# SHORT EXERCISE
Restate the material word for word and leave out anything that is a picture.

# INFORMATION SUPPLIED
----

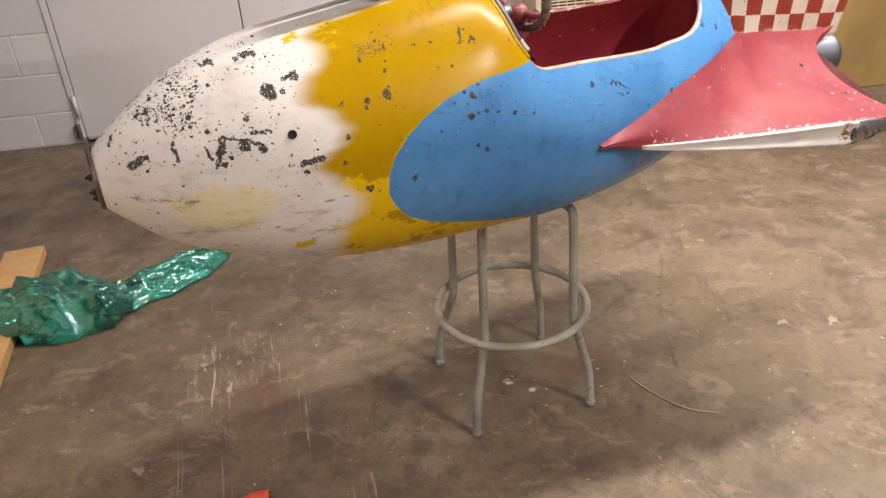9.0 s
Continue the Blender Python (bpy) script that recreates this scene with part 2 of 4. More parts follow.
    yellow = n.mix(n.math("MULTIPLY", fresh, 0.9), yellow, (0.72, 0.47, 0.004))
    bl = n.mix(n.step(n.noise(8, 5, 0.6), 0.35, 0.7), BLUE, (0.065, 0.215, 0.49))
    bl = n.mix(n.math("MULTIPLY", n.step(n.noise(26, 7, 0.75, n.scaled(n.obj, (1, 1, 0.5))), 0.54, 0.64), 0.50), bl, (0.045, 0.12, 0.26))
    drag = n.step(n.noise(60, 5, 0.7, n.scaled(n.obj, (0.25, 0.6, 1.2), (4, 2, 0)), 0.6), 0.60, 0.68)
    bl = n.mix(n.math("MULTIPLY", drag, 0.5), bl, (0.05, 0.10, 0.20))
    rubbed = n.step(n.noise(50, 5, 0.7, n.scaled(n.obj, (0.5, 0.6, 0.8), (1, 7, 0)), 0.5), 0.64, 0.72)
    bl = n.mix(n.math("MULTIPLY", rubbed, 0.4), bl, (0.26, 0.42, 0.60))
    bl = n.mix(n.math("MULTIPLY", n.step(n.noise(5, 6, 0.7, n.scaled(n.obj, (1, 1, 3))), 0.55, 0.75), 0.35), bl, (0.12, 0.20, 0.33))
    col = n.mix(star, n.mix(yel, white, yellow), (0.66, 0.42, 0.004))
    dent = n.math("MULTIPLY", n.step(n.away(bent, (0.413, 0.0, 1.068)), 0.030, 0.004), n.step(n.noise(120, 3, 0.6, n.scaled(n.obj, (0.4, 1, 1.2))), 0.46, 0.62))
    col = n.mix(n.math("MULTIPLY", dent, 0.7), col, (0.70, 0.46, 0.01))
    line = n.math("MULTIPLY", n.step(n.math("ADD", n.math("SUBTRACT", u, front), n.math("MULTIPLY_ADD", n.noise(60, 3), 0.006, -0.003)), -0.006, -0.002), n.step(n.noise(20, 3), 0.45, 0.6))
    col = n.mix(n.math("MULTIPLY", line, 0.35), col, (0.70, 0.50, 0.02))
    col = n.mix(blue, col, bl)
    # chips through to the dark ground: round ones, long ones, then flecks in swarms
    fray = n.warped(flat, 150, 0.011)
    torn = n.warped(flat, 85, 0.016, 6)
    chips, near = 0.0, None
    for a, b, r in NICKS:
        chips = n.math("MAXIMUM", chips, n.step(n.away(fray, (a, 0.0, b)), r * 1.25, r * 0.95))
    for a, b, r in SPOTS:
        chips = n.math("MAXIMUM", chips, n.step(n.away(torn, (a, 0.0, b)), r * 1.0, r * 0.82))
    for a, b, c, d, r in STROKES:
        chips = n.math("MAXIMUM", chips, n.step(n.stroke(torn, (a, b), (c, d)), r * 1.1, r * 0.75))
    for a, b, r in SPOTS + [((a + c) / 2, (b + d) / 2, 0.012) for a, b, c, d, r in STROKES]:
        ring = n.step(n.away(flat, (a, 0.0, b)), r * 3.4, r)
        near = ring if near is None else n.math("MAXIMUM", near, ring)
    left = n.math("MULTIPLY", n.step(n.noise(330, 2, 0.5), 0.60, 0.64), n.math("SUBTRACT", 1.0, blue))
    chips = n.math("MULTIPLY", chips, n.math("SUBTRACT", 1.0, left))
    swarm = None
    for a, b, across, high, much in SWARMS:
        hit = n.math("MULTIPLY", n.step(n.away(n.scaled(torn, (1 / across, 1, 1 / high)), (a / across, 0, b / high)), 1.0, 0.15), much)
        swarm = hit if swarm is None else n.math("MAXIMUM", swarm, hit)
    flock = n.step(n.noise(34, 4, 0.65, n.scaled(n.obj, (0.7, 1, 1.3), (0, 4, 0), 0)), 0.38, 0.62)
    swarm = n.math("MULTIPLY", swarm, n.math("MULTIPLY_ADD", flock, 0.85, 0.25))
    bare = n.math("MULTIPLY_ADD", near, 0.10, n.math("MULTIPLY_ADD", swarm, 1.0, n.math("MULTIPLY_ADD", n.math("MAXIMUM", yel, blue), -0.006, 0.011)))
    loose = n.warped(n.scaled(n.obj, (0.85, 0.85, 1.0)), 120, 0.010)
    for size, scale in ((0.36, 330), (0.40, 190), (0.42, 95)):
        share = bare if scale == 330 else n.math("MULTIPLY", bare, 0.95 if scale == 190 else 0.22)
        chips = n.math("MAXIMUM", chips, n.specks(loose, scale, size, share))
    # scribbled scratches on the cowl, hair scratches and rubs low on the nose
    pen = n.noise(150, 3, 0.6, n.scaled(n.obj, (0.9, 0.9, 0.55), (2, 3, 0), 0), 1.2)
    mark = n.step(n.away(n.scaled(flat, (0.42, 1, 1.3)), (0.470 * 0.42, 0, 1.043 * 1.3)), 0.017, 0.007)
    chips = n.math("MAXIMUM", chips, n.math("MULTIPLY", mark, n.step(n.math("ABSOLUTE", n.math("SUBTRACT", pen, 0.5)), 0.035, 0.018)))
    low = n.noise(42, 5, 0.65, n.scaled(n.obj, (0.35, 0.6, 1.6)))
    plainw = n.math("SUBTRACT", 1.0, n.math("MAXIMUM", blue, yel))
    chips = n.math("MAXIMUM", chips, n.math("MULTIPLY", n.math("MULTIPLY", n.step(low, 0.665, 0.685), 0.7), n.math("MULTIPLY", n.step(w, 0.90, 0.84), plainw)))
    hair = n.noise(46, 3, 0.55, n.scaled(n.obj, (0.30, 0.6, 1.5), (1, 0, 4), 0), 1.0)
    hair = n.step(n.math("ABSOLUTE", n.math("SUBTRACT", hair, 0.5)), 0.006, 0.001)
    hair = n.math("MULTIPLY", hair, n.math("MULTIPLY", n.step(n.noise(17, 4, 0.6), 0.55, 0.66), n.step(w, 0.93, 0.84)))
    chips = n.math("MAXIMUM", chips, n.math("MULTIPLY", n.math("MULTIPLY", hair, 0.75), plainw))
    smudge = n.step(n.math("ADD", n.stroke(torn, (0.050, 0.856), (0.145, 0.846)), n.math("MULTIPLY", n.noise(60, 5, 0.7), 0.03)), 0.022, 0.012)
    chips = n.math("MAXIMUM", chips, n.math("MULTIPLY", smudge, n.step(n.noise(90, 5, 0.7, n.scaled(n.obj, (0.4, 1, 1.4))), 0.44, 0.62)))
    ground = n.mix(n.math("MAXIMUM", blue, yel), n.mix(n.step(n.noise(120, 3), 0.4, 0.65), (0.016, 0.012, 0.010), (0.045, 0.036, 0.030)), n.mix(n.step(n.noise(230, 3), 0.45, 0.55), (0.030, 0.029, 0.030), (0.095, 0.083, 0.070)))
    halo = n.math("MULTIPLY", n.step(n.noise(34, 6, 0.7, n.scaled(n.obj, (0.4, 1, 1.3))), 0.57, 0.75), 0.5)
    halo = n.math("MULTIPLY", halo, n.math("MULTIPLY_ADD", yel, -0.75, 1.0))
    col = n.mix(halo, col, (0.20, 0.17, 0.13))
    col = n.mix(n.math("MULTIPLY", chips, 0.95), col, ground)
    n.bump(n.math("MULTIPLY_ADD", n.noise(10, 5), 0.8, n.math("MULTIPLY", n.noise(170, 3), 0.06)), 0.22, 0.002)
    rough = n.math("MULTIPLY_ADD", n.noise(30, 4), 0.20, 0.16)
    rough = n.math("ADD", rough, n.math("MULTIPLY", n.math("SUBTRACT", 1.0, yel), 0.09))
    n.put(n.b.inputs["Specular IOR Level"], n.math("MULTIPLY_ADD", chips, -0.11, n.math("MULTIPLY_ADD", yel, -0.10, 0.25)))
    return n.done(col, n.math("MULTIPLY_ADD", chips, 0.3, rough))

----

# TASK RESULT
9.0 s
Continue the Blender Python (bpy) script that recreates this scene with part 2 of 4. More parts follow.
    yellow = n.mix(n.math("MULTIPLY", fresh, 0.9), yellow, (0.72, 0.47, 0.004))
    bl = n.mix(n.step(n.noise(8, 5, 0.6), 0.35, 0.7), BLUE, (0.065, 0.215, 0.49))
    bl = n.mix(n.math("MULTIPLY", n.step(n.noise(26, 7, 0.75, n.scaled(n.obj, (1, 1, 0.5))), 0.54, 0.64), 0.50), bl, (0.045, 0.12, 0.26))
    drag = n.step(n.noise(60, 5, 0.7, n.scaled(n.obj, (0.25, 0.6, 1.2), (4, 2, 0)), 0.6), 0.60, 0.68)
    bl = n.mix(n.math("MULTIPLY", drag, 0.5), bl, (0.05, 0.10, 0.20))
    rubbed = n.step(n.noise(50, 5, 0.7, n.scaled(n.obj, (0.5, 0.6, 0.8), (1, 7, 0)), 0.5), 0.64, 0.72)
    bl = n.mix(n.math("MULTIPLY", rubbed, 0.4), bl, (0.26, 0.42, 0.60))
    bl = n.mix(n.math("MULTIPLY", n.step(n.noise(5, 6, 0.7, n.scaled(n.obj, (1, 1, 3))), 0.55, 0.75), 0.35), bl, (0.12, 0.20, 0.33))
    col = n.mix(star, n.mix(yel, white, yellow), (0.66, 0.42, 0.004))
    dent = n.math("MULTIPLY", n.step(n.away(bent, (0.413, 0.0, 1.068)), 0.030, 0.004), n.step(n.noise(120, 3, 0.6, n.scaled(n.obj, (0.4, 1, 1.2))), 0.46, 0.62))
    col = n.mix(n.math("MULTIPLY", dent, 0.7), col, (0.70, 0.46, 0.01))
    line = n.math("MULTIPLY", n.step(n.math("ADD", n.math("SUBTRACT", u, front), n.math("MULTIPLY_ADD", n.noise(60, 3), 0.006, -0.003)), -0.006, -0.002), n.step(n.noise(20, 3), 0.45, 0.6))
    col = n.mix(n.math("MULTIPLY", line, 0.35), col, (0.70, 0.50, 0.02))
    col = n.mix(blue, col, bl)
    # chips through to the dark ground: round ones, long ones, then flecks in swarms
    fray = n.warped(flat, 150, 0.011)
    torn = n.warped(flat, 85, 0.016, 6)
    chips, near = 0.0, None
    for a, b, r in NICKS:
        chips = n.math("MAXIMUM", chips, n.step(n.away(fray, (a, 0.0, b)), r * 1.25, r * 0.95))
    for a, b, r in SPOTS:
        chips = n.math("MAXIMUM", chips, n.step(n.away(torn, (a, 0.0, b)), r * 1.0, r * 0.82))
    for a, b, c, d, r in STROKES:
        chips = n.math("MAXIMUM", chips, n.step(n.stroke(torn, (a, b), (c, d)), r * 1.1, r * 0.75))
    for a, b, r in SPOTS + [((a + c) / 2, (b + d) / 2, 0.012) for a, b, c, d, r in STROKES]:
        ring = n.step(n.away(flat, (a, 0.0, b)), r * 3.4, r)
        near = ring if near is None else n.math("MAXIMUM", near, ring)
    left = n.math("MULTIPLY", n.step(n.noise(330, 2, 0.5), 0.60, 0.64), n.math("SUBTRACT", 1.0, blue))
    chips = n.math("MULTIPLY", chips, n.math("SUBTRACT", 1.0, left))
    swarm = None
    for a, b, across, high, much in SWARMS:
        hit = n.math("MULTIPLY", n.step(n.away(n.scaled(torn, (1 / across, 1, 1 / high)), (a / across, 0, b / high)), 1.0, 0.15), much)
        swarm = hit if swarm is None else n.math("MAXIMUM", swarm, hit)
    flock = n.step(n.noise(34, 4, 0.65, n.scaled(n.obj, (0.7, 1, 1.3), (0, 4, 0), 0)), 0.38, 0.62)
    swarm = n.math("MULTIPLY", swarm, n.math("MULTIPLY_ADD", flock, 0.85, 0.25))
    bare = n.math("MULTIPLY_ADD", near, 0.10, n.math("MULTIPLY_ADD", swarm, 1.0, n.math("MULTIPLY_ADD", n.math("MAXIMUM", yel, blue), -0.006, 0.011)))
    loose = n.warped(n.scaled(n.obj, (0.85, 0.85, 1.0)), 120, 0.010)
    for size, scale in ((0.36, 330), (0.40, 190), (0.42, 95)):
        share = bare if scale == 330 else n.math("MULTIPLY", bare, 0.95 if scale == 190 else 0.22)
        chips = n.math("MAXIMUM", chips, n.specks(loose, scale, size, share))
    # scribbled scratches on the cowl, hair scratches and rubs low on the nose
    pen = n.noise(150, 3, 0.6, n.scaled(n.obj, (0.9, 0.9, 0.55), (2, 3, 0), 0), 1.2)
    mark = n.step(n.away(n.scaled(flat, (0.42, 1, 1.3)), (0.470 * 0.42, 0, 1.043 * 1.3)), 0.017, 0.007)
    chips = n.math("MAXIMUM", chips, n.math("MULTIPLY", mark, n.step(n.math("ABSOLUTE", n.math("SUBTRACT", pen, 0.5)), 0.035, 0.018)))
    low = n.noise(42, 5, 0.65, n.scaled(n.obj, (0.35, 0.6, 1.6)))
    plainw = n.math("SUBTRACT", 1.0, n.math("MAXIMUM", blue, yel))
    chips = n.math("MAXIMUM", chips, n.math("MULTIPLY", n.math("MULTIPLY", n.step(low, 0.665, 0.685), 0.7), n.math("MULTIPLY", n.step(w, 0.90, 0.84), plainw)))
    hair = n.noise(46, 3, 0.55, n.scaled(n.obj, (0.30, 0.6, 1.5), (1, 0, 4), 0), 1.0)
    hair = n.step(n.math("ABSOLUTE", n.math("SUBTRACT", hair, 0.5)), 0.006, 0.001)
    hair = n.math("MULTIPLY", hair, n.math("MULTIPLY", n.step(n.noise(17, 4, 0.6), 0.55, 0.66), n.step(w, 0.93, 0.84)))
    chips = n.math("MAXIMUM", chips, n.math("MULTIPLY", n.math("MULTIPLY", hair, 0.75), plainw))
    smudge = n.step(n.math("ADD", n.stroke(torn, (0.050, 0.856), (0.145, 0.846)), n.math("MULTIPLY", n.noise(60, 5, 0.7), 0.03)), 0.022, 0.012)
    chips = n.math("MAXIMUM", chips, n.math("MULTIPLY", smudge, n.step(n.noise(90, 5, 0.7, n.scaled(n.obj, (0.4, 1, 1.4))), 0.44, 0.62)))
    ground = n.mix(n.math("MAXIMUM", blue, yel), n.mix(n.step(n.noise(120, 3), 0.4, 0.65), (0.016, 0.012, 0.010), (0.045, 0.036, 0.030)), n.mix(n.step(n.noise(230, 3), 0.45, 0.55), (0.030, 0.029, 0.030), (0.095, 0.083, 0.070)))
    halo = n.math("MULTIPLY", n.step(n.noise(34, 6, 0.7, n.scaled(n.obj, (0.4, 1, 1.3))), 0.57, 0.75), 0.5)
    halo = n.math("MULTIPLY", halo, n.math("MULTIPLY_ADD", yel, -0.75, 1.0))
    col = n.mix(halo, col, (0.20, 0.17, 0.13))
    col = n.mix(n.math("MULTIPLY", chips, 0.95), col, ground)
    n.bump(n.math("MULTIPLY_ADD", n.noise(10, 5), 0.8, n.math("MULTIPLY", n.noise(170, 3), 0.06)), 0.22, 0.002)
    rough = n.math("MULTIPLY_ADD", n.noise(30, 4), 0.20, 0.16)
    rough = n.math("ADD", rough, n.math("MULTIPLY", n.math("SUBTRACT", 1.0, yel), 0.09))
    n.put(n.b.inputs["Specular IOR Level"], n.math("MULTIPLY_ADD", chips, -0.11, n.math("MULTIPLY_ADD", yel, -0.10, 0.25)))
    return n.done(col, n.math("MULTIPLY_ADD", chips, 0.3, rough))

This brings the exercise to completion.